━━ Supplied data
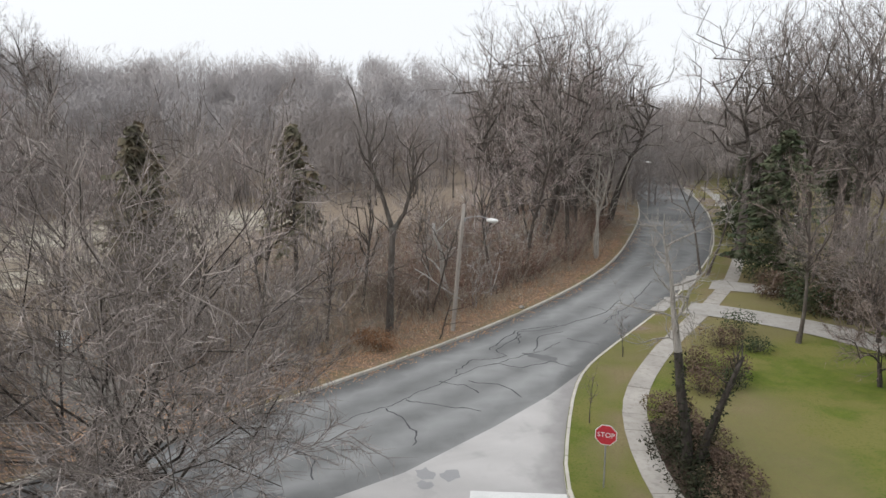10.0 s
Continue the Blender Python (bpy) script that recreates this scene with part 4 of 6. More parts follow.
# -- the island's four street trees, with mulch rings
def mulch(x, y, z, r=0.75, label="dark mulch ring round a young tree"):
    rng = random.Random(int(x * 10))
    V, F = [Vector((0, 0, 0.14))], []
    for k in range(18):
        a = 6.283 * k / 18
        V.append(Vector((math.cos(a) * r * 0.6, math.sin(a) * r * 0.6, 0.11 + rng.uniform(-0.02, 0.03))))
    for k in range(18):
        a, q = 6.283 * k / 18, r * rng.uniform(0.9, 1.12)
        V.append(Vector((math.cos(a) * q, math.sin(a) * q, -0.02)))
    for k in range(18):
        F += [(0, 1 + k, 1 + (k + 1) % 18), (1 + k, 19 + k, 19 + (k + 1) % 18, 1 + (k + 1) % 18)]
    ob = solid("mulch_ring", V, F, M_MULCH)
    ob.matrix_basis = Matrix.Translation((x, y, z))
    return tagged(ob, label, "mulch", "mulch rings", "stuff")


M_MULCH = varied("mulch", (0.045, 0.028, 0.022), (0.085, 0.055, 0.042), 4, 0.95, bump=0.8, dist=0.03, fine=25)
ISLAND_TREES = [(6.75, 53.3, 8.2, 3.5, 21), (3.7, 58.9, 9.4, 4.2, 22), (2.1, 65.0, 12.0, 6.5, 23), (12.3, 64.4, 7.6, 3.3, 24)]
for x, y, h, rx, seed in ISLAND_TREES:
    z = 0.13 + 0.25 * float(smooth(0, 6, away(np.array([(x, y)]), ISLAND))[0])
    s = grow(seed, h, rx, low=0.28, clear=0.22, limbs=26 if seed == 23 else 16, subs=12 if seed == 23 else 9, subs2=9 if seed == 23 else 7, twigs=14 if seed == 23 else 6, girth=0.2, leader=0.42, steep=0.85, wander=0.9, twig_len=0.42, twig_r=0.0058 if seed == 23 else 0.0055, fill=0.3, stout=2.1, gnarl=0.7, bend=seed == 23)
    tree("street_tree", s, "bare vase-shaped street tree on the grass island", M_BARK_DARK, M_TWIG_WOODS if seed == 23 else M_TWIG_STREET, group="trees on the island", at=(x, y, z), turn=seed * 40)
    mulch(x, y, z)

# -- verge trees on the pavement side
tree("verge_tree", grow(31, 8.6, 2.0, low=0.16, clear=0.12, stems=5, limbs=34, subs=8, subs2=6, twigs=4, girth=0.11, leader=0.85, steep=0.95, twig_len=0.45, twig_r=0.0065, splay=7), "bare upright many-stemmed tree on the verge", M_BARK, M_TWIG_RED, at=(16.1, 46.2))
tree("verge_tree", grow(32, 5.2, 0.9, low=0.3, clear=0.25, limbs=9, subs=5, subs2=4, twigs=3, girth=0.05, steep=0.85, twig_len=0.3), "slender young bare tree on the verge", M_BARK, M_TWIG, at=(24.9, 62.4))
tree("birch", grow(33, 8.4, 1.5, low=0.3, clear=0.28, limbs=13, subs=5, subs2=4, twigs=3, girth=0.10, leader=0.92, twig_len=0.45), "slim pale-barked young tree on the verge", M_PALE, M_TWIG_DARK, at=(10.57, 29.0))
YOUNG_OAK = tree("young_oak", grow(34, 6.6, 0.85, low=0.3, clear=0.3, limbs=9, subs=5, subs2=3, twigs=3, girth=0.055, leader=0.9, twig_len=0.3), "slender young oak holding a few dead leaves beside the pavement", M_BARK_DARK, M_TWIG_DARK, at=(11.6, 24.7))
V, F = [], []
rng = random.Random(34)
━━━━
━━ Supplied data
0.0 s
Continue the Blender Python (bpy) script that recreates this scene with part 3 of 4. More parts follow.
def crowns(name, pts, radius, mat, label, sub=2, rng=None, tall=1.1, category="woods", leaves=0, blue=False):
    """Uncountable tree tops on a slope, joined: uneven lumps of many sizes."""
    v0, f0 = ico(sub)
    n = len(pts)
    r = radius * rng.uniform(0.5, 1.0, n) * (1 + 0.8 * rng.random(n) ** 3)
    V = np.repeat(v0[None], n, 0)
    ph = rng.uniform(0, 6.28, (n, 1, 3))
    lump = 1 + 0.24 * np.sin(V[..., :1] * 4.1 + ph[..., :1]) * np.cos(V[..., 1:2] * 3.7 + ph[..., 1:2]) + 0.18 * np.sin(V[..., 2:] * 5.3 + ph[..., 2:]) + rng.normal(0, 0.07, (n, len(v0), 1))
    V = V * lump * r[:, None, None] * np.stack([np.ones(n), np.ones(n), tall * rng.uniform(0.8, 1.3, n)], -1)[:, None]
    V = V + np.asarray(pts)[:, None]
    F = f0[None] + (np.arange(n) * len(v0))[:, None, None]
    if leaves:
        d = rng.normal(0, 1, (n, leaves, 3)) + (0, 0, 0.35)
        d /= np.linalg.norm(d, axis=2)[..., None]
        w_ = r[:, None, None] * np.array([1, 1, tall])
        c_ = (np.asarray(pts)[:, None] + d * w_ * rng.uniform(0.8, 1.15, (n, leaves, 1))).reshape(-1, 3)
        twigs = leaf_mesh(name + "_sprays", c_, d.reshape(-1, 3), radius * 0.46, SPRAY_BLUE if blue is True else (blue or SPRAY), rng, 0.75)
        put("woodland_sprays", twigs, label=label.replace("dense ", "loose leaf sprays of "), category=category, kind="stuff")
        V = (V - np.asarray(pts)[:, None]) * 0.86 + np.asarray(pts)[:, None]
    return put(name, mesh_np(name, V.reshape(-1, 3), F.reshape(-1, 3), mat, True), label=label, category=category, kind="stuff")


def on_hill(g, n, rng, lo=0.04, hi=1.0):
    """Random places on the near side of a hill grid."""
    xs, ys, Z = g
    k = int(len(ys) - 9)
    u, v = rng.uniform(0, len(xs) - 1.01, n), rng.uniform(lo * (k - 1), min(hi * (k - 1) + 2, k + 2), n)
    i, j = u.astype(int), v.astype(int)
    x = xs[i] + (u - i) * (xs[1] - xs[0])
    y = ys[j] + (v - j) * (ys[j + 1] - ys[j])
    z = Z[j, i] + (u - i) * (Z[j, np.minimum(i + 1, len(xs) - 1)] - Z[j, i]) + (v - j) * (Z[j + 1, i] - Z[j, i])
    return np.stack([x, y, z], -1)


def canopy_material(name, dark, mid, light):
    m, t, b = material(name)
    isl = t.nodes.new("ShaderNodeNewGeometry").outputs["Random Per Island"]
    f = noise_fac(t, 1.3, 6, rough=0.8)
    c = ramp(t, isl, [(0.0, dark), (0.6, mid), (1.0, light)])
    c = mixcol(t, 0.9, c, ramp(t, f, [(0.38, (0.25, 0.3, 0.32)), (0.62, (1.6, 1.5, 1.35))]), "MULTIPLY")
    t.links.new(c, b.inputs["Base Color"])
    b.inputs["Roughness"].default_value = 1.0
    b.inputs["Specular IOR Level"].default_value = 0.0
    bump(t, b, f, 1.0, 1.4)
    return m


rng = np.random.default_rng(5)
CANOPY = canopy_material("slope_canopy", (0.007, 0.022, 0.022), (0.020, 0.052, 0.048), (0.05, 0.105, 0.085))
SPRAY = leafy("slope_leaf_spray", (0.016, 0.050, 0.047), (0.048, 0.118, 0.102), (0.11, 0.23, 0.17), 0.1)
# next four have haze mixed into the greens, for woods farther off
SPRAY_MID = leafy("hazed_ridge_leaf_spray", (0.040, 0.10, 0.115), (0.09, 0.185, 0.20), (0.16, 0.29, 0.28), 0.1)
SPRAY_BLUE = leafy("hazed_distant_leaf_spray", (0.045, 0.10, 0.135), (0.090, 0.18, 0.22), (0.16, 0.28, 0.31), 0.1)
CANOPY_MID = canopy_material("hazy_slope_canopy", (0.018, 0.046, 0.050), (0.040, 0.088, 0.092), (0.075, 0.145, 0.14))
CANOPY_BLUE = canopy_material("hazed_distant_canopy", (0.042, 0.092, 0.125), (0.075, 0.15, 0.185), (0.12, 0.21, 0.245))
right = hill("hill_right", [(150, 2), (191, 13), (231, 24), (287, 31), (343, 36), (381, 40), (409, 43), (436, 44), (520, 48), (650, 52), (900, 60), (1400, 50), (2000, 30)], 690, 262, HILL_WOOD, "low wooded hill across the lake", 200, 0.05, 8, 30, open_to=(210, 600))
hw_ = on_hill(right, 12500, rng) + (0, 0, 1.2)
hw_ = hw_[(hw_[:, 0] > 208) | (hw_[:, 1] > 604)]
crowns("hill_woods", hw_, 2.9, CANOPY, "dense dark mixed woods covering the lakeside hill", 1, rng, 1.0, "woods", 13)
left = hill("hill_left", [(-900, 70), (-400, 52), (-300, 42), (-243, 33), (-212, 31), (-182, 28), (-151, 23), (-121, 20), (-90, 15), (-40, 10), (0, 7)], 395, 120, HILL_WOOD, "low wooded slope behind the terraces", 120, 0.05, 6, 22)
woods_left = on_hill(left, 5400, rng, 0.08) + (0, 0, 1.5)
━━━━
## Your task
Using the entries above, return each line in which the word "with" occurs.

## Response below
Continue the Blender Python (bpy) script that recreates this scene with part 4 of 6. More parts follow.
# -- the island's four street trees, with mulch rings
Continue the Blender Python (bpy) script that recreates this scene with part 3 of 4. More parts follow.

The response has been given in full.